**EXERCISE DESCRIPTION**
Find the line containing "7. More parts follow." and copy it exactly, along with every line after it up to and including the line containing "return put(name, grid_mesh(name, lambda". Copy nothing else.

(Scene script records)
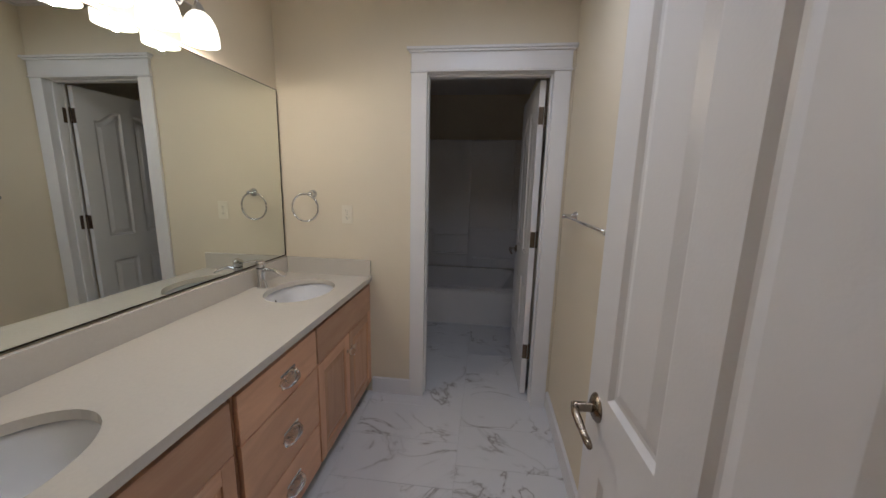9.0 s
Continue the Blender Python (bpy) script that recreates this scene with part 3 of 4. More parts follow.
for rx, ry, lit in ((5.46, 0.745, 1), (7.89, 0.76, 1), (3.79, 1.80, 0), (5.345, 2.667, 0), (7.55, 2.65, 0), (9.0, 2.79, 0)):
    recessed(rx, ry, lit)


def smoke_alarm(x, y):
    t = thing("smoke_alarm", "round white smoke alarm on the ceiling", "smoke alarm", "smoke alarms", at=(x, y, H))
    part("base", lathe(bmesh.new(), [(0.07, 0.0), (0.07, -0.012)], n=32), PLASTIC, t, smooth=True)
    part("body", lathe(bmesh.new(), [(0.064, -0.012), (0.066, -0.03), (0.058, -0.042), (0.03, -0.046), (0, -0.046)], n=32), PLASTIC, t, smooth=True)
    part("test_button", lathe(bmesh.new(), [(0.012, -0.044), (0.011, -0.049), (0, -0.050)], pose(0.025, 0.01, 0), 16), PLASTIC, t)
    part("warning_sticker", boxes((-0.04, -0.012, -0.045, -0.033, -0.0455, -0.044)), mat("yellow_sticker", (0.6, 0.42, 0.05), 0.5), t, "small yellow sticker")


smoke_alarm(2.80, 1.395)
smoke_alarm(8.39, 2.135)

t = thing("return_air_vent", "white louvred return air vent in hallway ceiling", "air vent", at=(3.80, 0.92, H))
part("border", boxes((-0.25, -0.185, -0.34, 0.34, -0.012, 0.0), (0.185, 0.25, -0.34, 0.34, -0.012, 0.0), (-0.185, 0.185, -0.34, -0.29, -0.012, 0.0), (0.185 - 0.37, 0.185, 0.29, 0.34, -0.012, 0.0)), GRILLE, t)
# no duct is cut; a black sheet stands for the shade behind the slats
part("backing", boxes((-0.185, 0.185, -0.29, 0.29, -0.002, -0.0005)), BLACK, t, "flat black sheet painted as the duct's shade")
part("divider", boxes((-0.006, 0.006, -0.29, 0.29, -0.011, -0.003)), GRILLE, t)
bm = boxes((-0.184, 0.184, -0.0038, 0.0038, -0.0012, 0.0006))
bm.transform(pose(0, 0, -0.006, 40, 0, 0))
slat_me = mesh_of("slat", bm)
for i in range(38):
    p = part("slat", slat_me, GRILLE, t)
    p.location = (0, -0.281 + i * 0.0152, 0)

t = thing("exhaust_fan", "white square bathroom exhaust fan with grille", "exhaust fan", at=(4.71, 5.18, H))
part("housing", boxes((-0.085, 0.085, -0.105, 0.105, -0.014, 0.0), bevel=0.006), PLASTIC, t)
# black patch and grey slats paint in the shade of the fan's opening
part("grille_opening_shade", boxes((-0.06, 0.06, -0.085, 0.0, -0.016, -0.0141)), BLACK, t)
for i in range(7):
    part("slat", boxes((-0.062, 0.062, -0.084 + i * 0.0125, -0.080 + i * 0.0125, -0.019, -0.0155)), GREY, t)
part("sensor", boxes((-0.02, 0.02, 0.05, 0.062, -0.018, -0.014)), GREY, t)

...

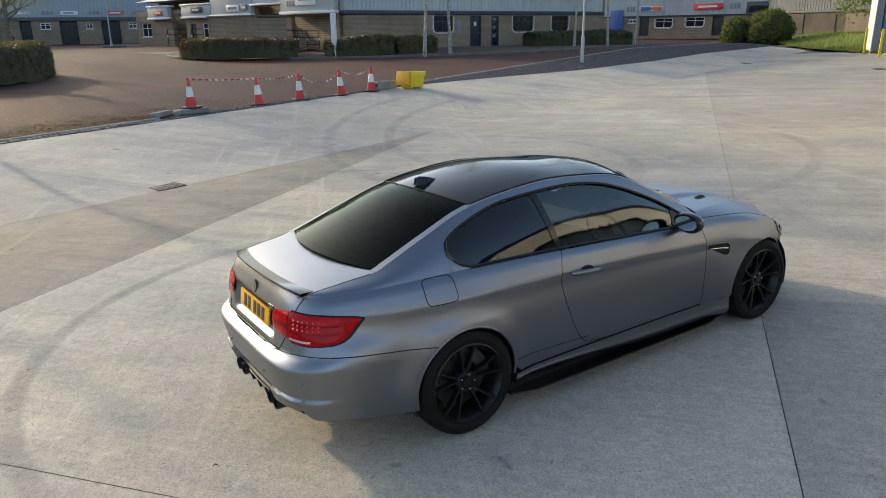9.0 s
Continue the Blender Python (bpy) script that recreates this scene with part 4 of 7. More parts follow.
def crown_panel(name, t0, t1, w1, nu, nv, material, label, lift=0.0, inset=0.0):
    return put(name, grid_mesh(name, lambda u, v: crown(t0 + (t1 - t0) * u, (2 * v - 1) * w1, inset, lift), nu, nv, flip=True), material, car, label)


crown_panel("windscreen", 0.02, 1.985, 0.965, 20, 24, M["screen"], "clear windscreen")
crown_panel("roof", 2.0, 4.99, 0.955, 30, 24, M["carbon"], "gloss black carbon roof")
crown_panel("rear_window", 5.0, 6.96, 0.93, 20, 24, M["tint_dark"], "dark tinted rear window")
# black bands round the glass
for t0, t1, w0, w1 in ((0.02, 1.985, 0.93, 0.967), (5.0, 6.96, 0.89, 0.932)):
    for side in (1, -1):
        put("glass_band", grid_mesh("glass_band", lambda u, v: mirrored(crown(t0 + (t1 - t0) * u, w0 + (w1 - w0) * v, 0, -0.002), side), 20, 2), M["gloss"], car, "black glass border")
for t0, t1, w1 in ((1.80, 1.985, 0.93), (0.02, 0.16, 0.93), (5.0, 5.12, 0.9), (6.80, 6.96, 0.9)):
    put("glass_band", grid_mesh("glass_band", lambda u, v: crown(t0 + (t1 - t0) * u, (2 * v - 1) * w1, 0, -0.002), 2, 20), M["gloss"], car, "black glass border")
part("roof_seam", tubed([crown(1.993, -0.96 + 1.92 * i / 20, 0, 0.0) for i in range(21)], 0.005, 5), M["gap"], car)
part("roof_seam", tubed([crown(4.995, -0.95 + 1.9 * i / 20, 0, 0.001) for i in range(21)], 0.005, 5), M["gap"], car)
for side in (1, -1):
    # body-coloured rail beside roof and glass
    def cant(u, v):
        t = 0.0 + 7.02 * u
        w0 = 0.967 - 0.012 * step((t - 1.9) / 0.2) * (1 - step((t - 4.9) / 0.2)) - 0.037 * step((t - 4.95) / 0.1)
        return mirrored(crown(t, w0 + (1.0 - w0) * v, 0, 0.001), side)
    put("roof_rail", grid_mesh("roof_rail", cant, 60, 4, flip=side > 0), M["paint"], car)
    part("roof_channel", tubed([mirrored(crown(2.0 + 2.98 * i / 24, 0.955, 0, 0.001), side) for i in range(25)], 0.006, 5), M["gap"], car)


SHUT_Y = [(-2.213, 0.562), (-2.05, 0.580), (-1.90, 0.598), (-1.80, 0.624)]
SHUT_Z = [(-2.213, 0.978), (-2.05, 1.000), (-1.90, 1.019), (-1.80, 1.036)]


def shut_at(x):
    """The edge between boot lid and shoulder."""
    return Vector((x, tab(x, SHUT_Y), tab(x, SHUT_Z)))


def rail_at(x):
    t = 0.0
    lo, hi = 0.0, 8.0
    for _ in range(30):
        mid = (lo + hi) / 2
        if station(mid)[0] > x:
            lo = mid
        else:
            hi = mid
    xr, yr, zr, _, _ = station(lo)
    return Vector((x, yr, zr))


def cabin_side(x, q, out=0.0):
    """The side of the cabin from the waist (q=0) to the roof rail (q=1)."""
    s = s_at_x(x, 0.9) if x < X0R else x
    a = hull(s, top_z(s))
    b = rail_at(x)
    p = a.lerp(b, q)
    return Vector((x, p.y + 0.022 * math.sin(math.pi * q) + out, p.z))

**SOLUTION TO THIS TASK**
Continue the Blender Python (bpy) script that recreates this scene with part 4 of 7. More parts follow.
def crown_panel(name, t0, t1, w1, nu, nv, material, label, lift=0.0, inset=0.0):
    return put(name, grid_mesh(name, lambda u, v: crown(t0 + (t1 - t0) * u, (2 * v - 1) * w1, inset, lift), nu, nv, flip=True), material, car, label)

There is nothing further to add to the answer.